PROBLEM
Take the listing and print it in full, exactly as given.

SOURCE DATA
════════

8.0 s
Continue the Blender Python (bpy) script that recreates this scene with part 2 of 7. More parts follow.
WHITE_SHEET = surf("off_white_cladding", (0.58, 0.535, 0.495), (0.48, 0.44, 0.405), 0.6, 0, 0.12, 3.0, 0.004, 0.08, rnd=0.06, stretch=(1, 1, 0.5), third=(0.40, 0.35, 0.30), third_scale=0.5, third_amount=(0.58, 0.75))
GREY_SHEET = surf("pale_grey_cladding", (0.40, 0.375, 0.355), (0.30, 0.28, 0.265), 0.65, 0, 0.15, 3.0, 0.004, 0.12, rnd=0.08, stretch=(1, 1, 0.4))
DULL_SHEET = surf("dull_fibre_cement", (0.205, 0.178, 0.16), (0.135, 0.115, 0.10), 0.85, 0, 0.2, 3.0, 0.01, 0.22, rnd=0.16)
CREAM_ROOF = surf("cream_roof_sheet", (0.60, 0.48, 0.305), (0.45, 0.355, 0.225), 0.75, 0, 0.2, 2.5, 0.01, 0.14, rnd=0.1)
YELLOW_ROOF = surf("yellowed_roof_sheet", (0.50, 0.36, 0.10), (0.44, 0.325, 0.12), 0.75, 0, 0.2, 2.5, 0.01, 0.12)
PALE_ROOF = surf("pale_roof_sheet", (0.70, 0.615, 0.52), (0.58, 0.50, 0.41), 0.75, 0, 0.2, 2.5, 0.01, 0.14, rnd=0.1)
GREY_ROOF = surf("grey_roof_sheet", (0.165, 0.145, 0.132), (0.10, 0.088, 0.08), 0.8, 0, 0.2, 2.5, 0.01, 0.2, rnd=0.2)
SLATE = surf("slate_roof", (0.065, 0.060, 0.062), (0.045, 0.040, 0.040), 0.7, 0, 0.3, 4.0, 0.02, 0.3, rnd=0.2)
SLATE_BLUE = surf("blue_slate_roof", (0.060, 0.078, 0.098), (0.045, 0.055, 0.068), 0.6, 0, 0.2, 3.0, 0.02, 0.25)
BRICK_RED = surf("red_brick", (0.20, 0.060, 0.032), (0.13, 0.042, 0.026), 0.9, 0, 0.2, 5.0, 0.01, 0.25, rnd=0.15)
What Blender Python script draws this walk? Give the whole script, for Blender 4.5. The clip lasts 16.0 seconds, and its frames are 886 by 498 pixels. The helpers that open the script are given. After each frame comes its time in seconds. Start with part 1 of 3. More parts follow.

════════

TASK ANSWER
8.0 s
Continue the Blender Python (bpy) script that recreates this scene with part 2 of 7. More parts follow.
WHITE_SHEET = surf("off_white_cladding", (0.58, 0.535, 0.495), (0.48, 0.44, 0.405), 0.6, 0, 0.12, 3.0, 0.004, 0.08, rnd=0.06, stretch=(1, 1, 0.5), third=(0.40, 0.35, 0.30), third_scale=0.5, third_amount=(0.58, 0.75))
GREY_SHEET = surf("pale_grey_cladding", (0.40, 0.375, 0.355), (0.30, 0.28, 0.265), 0.65, 0, 0.15, 3.0, 0.004, 0.12, rnd=0.08, stretch=(1, 1, 0.4))
DULL_SHEET = surf("dull_fibre_cement", (0.205, 0.178, 0.16), (0.135, 0.115, 0.10), 0.85, 0, 0.2, 3.0, 0.01, 0.22, rnd=0.16)
CREAM_ROOF = surf("cream_roof_sheet", (0.60, 0.48, 0.305), (0.45, 0.355, 0.225), 0.75, 0, 0.2, 2.5, 0.01, 0.14, rnd=0.1)
YELLOW_ROOF = surf("yellowed_roof_sheet", (0.50, 0.36, 0.10), (0.44, 0.325, 0.12), 0.75, 0, 0.2, 2.5, 0.01, 0.12)
PALE_ROOF = surf("pale_roof_sheet", (0.70, 0.615, 0.52), (0.58, 0.50, 0.41), 0.75, 0, 0.2, 2.5, 0.01, 0.14, rnd=0.1)
GREY_ROOF = surf("grey_roof_sheet", (0.165, 0.145, 0.132), (0.10, 0.088, 0.08), 0.8, 0, 0.2, 2.5, 0.01, 0.2, rnd=0.2)
SLATE = surf("slate_roof", (0.065, 0.060, 0.062), (0.045, 0.040, 0.040), 0.7, 0, 0.3, 4.0, 0.02, 0.3, rnd=0.2)
SLATE_BLUE = surf("blue_slate_roof", (0.060, 0.078, 0.098), (0.045, 0.055, 0.068), 0.6, 0, 0.2, 3.0, 0.02, 0.25)
BRICK_RED = surf("red_brick", (0.20, 0.060, 0.032), (0.13, 0.042, 0.026), 0.9, 0, 0.2, 5.0, 0.01, 0.25, rnd=0.15)
What Blender Python script draws this walk? Give the whole script, for Blender 4.5. The clip lasts 16.0 seconds, and its frames are 886 by 498 pixels. The helpers that open the script are given. After each frame comes its time in seconds. Start with part 1 of 3. More parts follow.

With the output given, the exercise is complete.